1. The Field of the Invention
The present disclosure relates generally to a method for producing steel, and more particularly, but not necessarily entirely, to a method for producing liquid steel from iron ore which may or may not be supplemented with scrap steel.
2. Description of Related Art
In the conventional steel making processes, iron ore is reduced to a metallic state by carbon monoxide and fusion reduction in a highly carbonized environment. This occurs in both blast furnace and Corex processes (defined below). A blast furnace is a towering cylinder lined with heat-resistant (refractory) bricks used by integrated steel mills to smelt iron from its ore. Its name comes from the “blast” of hot air and gases forced up through the iron ore, coke and limestone that load the furnace. Under extreme heat, chemical reactions among the ingredients release the liquid iron from the ore. The blast of air burns the coke, and limestone reacts with the impurities in the ore to form a molten slag. The hot metal collects in the bottom of the furnace. Once fired up, the blast furnace operates continuously.
The Corex process is a coal-based smelting process that yields hot metal or pig iron. The process gasifies non-coking coal in a smelting reactor, which also produces liquid iron. The gasified coal is fed into a shaft furnace where it removes oxygen from iron ore lumps, pellets or sinter. The reduced iron is then fed to the smelting reactor.
The environment in the blast furnace and the Corex processes produces an iron with carbon levels in the liquid iron far above the desired level for quality crude liquid steel. This results in conditioning the liquid iron such that it is susceptible of harboring other impurities. Both these methods require other unit operations to remove these impurities and excessive carbon. Expensive processes, such as the Bessemer Convertor, Open Hearth Furnace and the Electric Furnace have been developed in which expensive equipment and operations, including the basic oxygen processes, are used for the purpose of removing these undesirable impurities to acceptable levels. These operations are expensive, consume great quantities of energy, and have limitations as to the amount of the various impurities they can economically remove and the quality and types of steel each can produce.
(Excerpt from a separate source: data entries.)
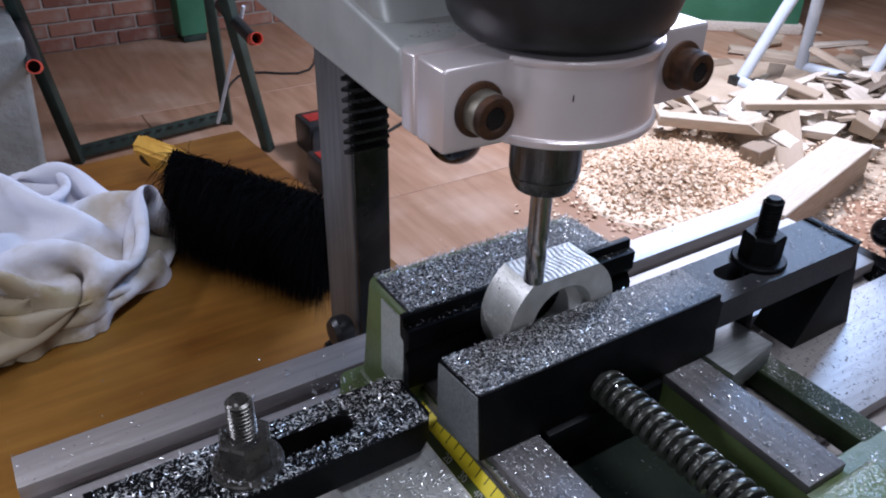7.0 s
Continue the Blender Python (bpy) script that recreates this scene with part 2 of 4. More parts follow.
HAMMER, CHIP, DARK_CHIP, BENCH_WOOD, FLOOR_WOOD = hammer_paint(), chip_metal(), dark_chips(), bench_wood(), floor_board()
CLOTH, OFFCUT, SHAVING, BRICK = cloth(), offcut_wood(), shaving_wood(), brick_clay()

# ---------------------------------------------------------------- shapes, in millimetres
MM = 0.001
ORIGIN = {}


def thing(name, x, y, z, label, category, group="", kind=""):
    ob = new(name)
    ob.location = (x * MM, y * MM, z * MM)
    ob.empty_display_size = 0.02
    ORIGIN[ob.name] = Vector((x, y, z))
    return tagged(ob, label, category, group, kind)


def mesh_of(name, bm, mat, off, smooth):
    bmesh.ops.recalc_face_normals(bm, faces=bm.faces[:])
    me = bpy.data.meshes.new(name)
    for v in bm.verts:
        v.co = (v.co - off) * MM
    for f in bm.faces:
        f.smooth = smooth
    bm.to_mesh(me)
    bm.free()
    me.materials.append(mat)
    if smooth:
        me.set_sharp_from_angle(angle=radians(38))
    return me


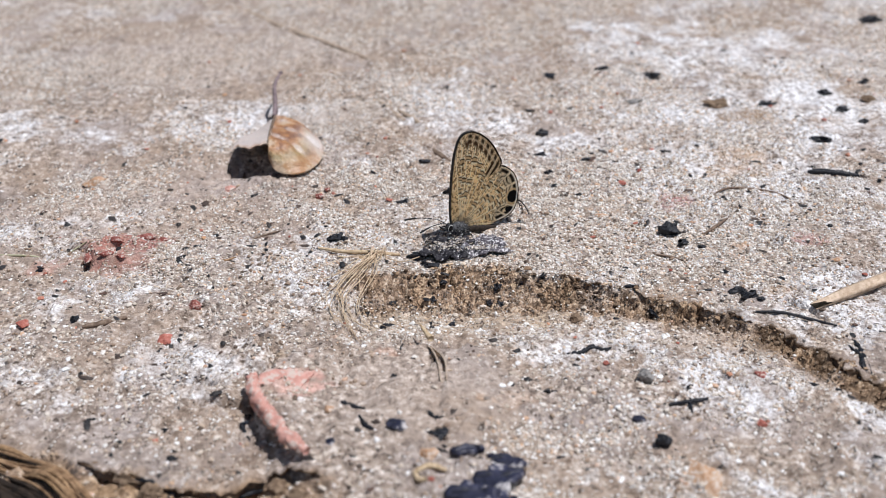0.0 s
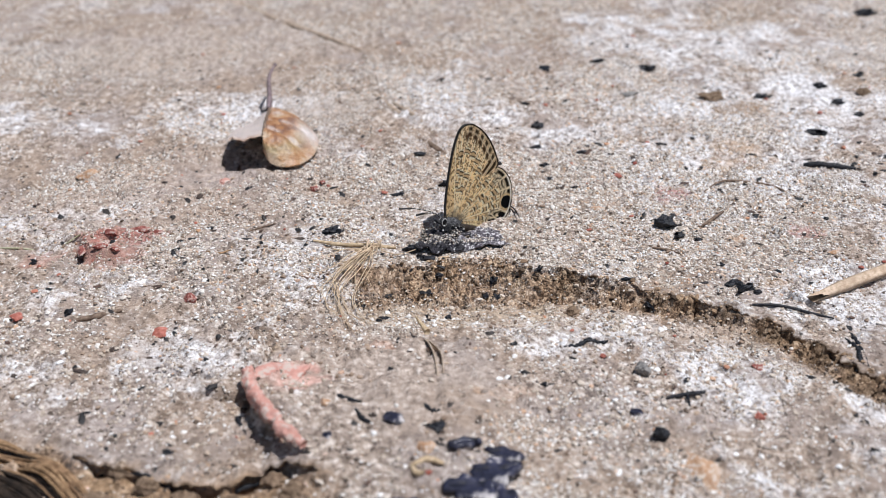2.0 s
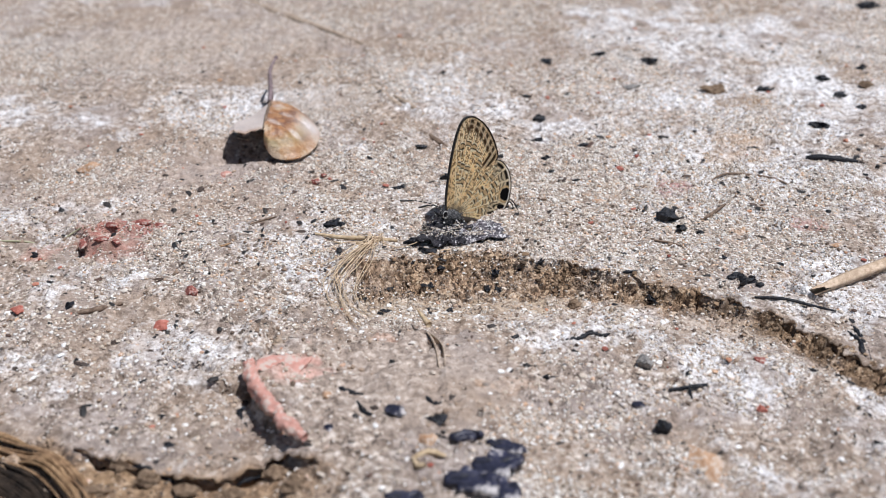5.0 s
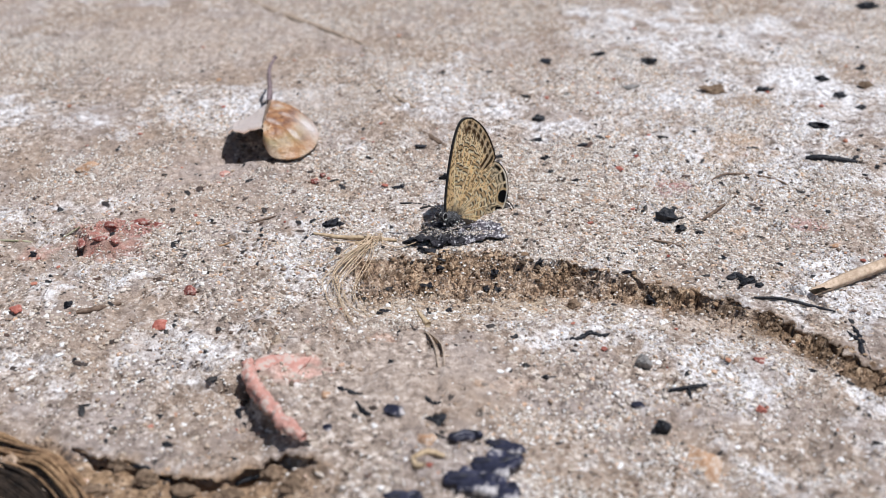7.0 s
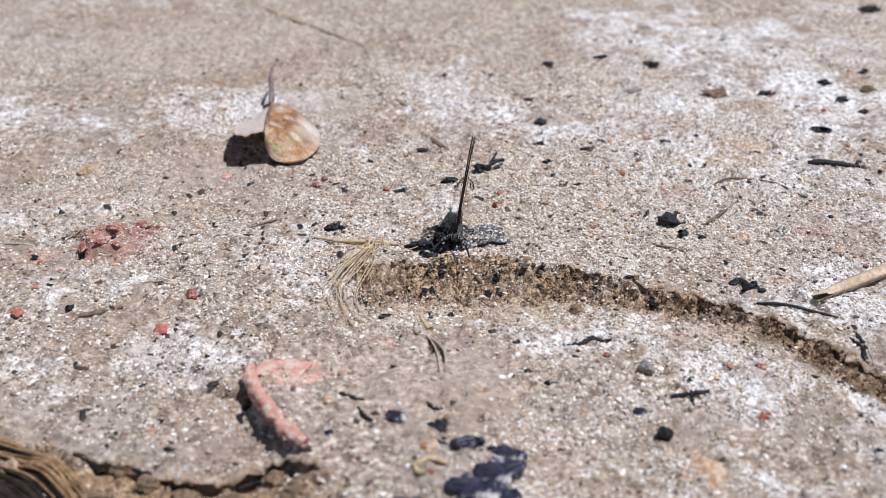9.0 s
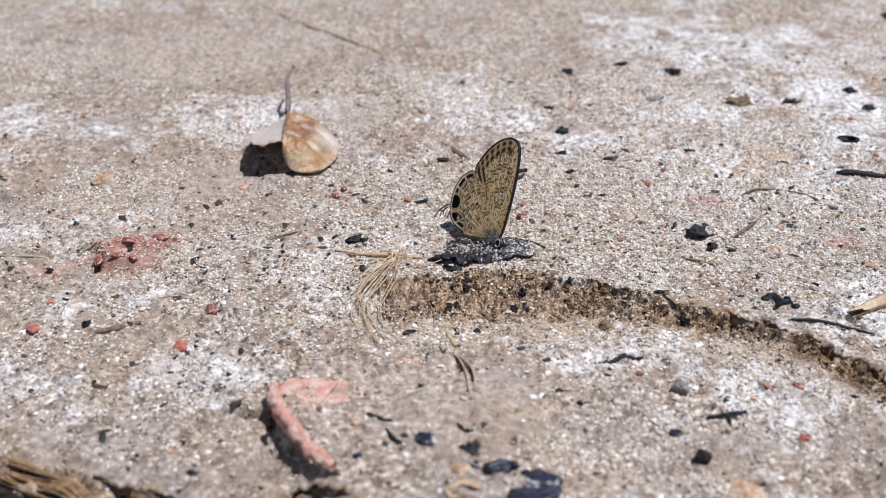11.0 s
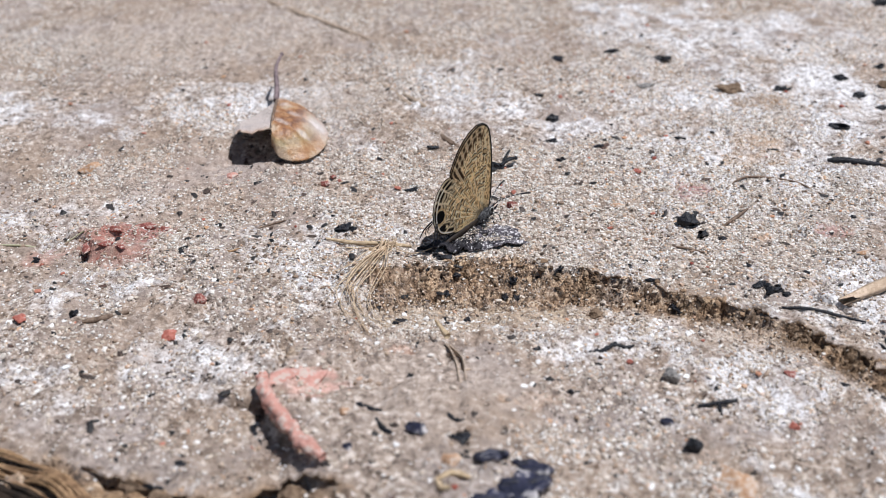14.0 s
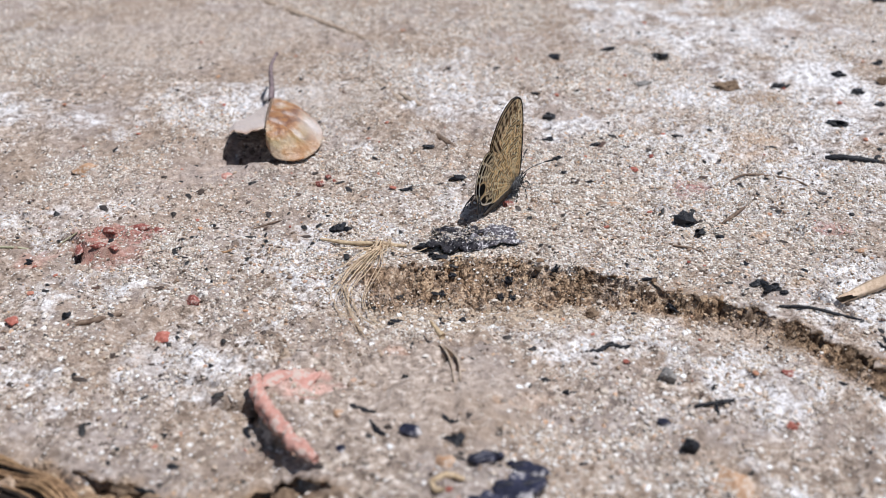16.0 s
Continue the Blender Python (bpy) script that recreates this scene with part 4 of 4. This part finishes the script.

Because of the production processes and the nature of the carbonaceous iron produced in the blast furnace and Corex processes, virtually all the phosphorous constituents that enter the furnace are reduced, and readily combine chemically with the ferrous metal which is drawn off in solution with the liquid metal as an impurity. Phosphorous is very detrimental to the metallurgical properties of steel, which with present customary methods is difficult and expensive to remove, and results in losses of metals that must be oxidized into the slag bath to aid in the removal of this highly detrimental impurity. The removal of phosphorous results in the loss of metallic iron. Because of the excessive carbonaceous environment in the combustion zones of both of these processes, only primary combustion occurs. Primary combustion may be referred to as the combustion of carbon and oxygen to form carbon monoxide. Primary combustion may utilize only a mere 28% of the potential energy available from the complete oxidation of carbon. When the secondary phase of the oxidation of carbon is completed, the calorific energy released elevates temperatures and fusion reduction, which absorbs high levels of energy and proceeds more rapidly with higher temperatures when controlled portions of carbon and oxygen are being fed into the process.
The present process may release all the potential energy that can be released from the oxidation of carbon. Furthermore the process can reclaim a larger portion of the energy released if it is not utilized in the fusion and reduction process. Various volumes of carbon dioxide or carbon monoxide may serve as oxygen carrying vehicles to remove oxygen from the process. Carbon monoxide may be used as an export gas or it may be utilized for the production of hydrogen gas.
The process of the present disclosure may utilize virtually all the secondary combustion (the combustion of carbon monoxide and oxygen to form carbon dioxide) of carbon in the fusion reduction process and may be extremely more fuel efficient and less capital extensive than methods now in use. Also, the process may be very flexible in the quantities of scrap steel that can be utilized. This may be beneficial due to the variations in the availability of scrap and the quality of steel desired. The present process may readily reduce high phosphorous fine low cost ores to crude liquid steel. It may also lower considerably the cost of maintenance, and require far less fuel and man hours to produce a given quantity of steel. Moreover because the levels of impurities can be readily lowered and removed, in some instances becoming by-products, the present process may be more cost efficient and the products more desirable. The present process can produce a quality of crude liquid steel of high purity ready for alloying, casting or further processing.
The prior art is thus characterized by several disadvantages that are addressed by the present disclosure. The present disclosure minimizes, and in some aspects eliminates, the above-mentioned failures, and other problems, by utilizing the methods and structural features described herein.
The features and advantages of the disclosure will be set forth in the description which follows, and in part will be apparent from the description, or may be learned by the practice of the disclosure without undue experimentation. The features and advantages of the disclosure may be realized and obtained by means of the instruments and combinations particularly pointed out in the appended claims.